** What is required **
Repeat the material below exactly, line for line.

** Given material **
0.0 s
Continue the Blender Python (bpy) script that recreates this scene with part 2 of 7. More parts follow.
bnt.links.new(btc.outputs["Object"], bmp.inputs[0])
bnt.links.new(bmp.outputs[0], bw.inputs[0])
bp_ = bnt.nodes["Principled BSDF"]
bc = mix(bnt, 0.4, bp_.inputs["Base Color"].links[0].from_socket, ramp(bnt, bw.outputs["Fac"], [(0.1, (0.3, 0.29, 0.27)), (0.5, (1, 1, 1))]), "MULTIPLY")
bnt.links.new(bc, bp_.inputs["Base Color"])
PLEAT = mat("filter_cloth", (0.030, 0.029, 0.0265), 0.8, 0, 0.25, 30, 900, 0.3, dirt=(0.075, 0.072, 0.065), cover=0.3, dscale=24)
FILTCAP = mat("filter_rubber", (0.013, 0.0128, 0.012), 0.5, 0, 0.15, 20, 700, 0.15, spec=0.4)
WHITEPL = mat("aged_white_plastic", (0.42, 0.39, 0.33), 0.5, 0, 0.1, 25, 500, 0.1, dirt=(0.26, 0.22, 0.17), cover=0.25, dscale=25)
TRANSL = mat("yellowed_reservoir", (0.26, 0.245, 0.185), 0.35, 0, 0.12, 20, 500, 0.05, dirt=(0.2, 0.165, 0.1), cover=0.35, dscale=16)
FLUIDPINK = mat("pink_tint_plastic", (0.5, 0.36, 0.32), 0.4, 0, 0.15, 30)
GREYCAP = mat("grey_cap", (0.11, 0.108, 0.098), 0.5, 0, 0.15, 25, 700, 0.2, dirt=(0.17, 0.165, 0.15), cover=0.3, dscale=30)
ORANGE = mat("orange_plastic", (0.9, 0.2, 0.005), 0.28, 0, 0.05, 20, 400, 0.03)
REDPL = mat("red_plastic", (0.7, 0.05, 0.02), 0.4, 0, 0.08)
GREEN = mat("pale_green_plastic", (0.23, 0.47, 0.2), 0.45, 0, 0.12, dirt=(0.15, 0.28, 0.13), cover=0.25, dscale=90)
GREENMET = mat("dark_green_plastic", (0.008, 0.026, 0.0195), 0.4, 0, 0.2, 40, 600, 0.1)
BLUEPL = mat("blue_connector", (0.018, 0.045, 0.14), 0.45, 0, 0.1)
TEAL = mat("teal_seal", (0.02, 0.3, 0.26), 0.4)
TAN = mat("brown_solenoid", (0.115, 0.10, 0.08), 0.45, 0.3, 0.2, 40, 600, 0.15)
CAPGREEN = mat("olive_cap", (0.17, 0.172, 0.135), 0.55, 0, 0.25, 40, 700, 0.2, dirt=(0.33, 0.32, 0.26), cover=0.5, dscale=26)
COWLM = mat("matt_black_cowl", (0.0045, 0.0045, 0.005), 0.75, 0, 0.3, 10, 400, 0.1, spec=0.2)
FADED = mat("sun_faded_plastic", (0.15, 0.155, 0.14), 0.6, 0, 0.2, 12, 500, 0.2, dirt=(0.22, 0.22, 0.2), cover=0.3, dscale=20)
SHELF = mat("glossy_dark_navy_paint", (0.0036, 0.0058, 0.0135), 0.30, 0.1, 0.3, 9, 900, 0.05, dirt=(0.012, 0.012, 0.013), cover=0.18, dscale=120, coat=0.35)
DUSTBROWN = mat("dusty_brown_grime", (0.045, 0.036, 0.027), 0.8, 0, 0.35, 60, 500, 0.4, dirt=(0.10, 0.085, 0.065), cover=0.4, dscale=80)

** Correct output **
0.0 s
Continue the Blender Python (bpy) script that recreates this scene with part 2 of 7. More parts follow.
bnt.links.new(btc.outputs["Object"], bmp.inputs[0])
bnt.links.new(bmp.outputs[0], bw.inputs[0])
bp_ = bnt.nodes["Principled BSDF"]
bc = mix(bnt, 0.4, bp_.inputs["Base Color"].links[0].from_socket, ramp(bnt, bw.outputs["Fac"], [(0.1, (0.3, 0.29, 0.27)), (0.5, (1, 1, 1))]), "MULTIPLY")
bnt.links.new(bc, bp_.inputs["Base Color"])
PLEAT = mat("filter_cloth", (0.030, 0.029, 0.0265), 0.8, 0, 0.25, 30, 900, 0.3, dirt=(0.075, 0.072, 0.065), cover=0.3, dscale=24)
FILTCAP = mat("filter_rubber", (0.013, 0.0128, 0.012), 0.5, 0, 0.15, 20, 700, 0.15, spec=0.4)
WHITEPL = mat("aged_white_plastic", (0.42, 0.39, 0.33), 0.5, 0, 0.1, 25, 500, 0.1, dirt=(0.26, 0.22, 0.17), cover=0.25, dscale=25)
TRANSL = mat("yellowed_reservoir", (0.26, 0.245, 0.185), 0.35, 0, 0.12, 20, 500, 0.05, dirt=(0.2, 0.165, 0.1), cover=0.35, dscale=16)
FLUIDPINK = mat("pink_tint_plastic", (0.5, 0.36, 0.32), 0.4, 0, 0.15, 30)
GREYCAP = mat("grey_cap", (0.11, 0.108, 0.098), 0.5, 0, 0.15, 25, 700, 0.2, dirt=(0.17, 0.165, 0.15), cover=0.3, dscale=30)
ORANGE = mat("orange_plastic", (0.9, 0.2, 0.005), 0.28, 0, 0.05, 20, 400, 0.03)
REDPL = mat("red_plastic", (0.7, 0.05, 0.02), 0.4, 0, 0.08)
GREEN = mat("pale_green_plastic", (0.23, 0.47, 0.2), 0.45, 0, 0.12, dirt=(0.15, 0.28, 0.13), cover=0.25, dscale=90)
GREENMET = mat("dark_green_plastic", (0.008, 0.026, 0.0195), 0.4, 0, 0.2, 40, 600, 0.1)
BLUEPL = mat("blue_connector", (0.018, 0.045, 0.14), 0.45, 0, 0.1)
TEAL = mat("teal_seal", (0.02, 0.3, 0.26), 0.4)
TAN = mat("brown_solenoid", (0.115, 0.10, 0.08), 0.45, 0.3, 0.2, 40, 600, 0.15)
CAPGREEN = mat("olive_cap", (0.17, 0.172, 0.135), 0.55, 0, 0.25, 40, 700, 0.2, dirt=(0.33, 0.32, 0.26), cover=0.5, dscale=26)
COWLM = mat("matt_black_cowl", (0.0045, 0.0045, 0.005), 0.75, 0, 0.3, 10, 400, 0.1, spec=0.2)
FADED = mat("sun_faded_plastic", (0.15, 0.155, 0.14), 0.6, 0, 0.2, 12, 500, 0.2, dirt=(0.22, 0.22, 0.2), cover=0.3, dscale=20)
SHELF = mat("glossy_dark_navy_paint", (0.0036, 0.0058, 0.0135), 0.30, 0.1, 0.3, 9, 900, 0.05, dirt=(0.012, 0.012, 0.013), cover=0.18, dscale=120, coat=0.35)
DUSTBROWN = mat("dusty_brown_grime", (0.045, 0.036, 0.027), 0.8, 0, 0.35, 60, 500, 0.4, dirt=(0.10, 0.085, 0.065), cover=0.4, dscale=80)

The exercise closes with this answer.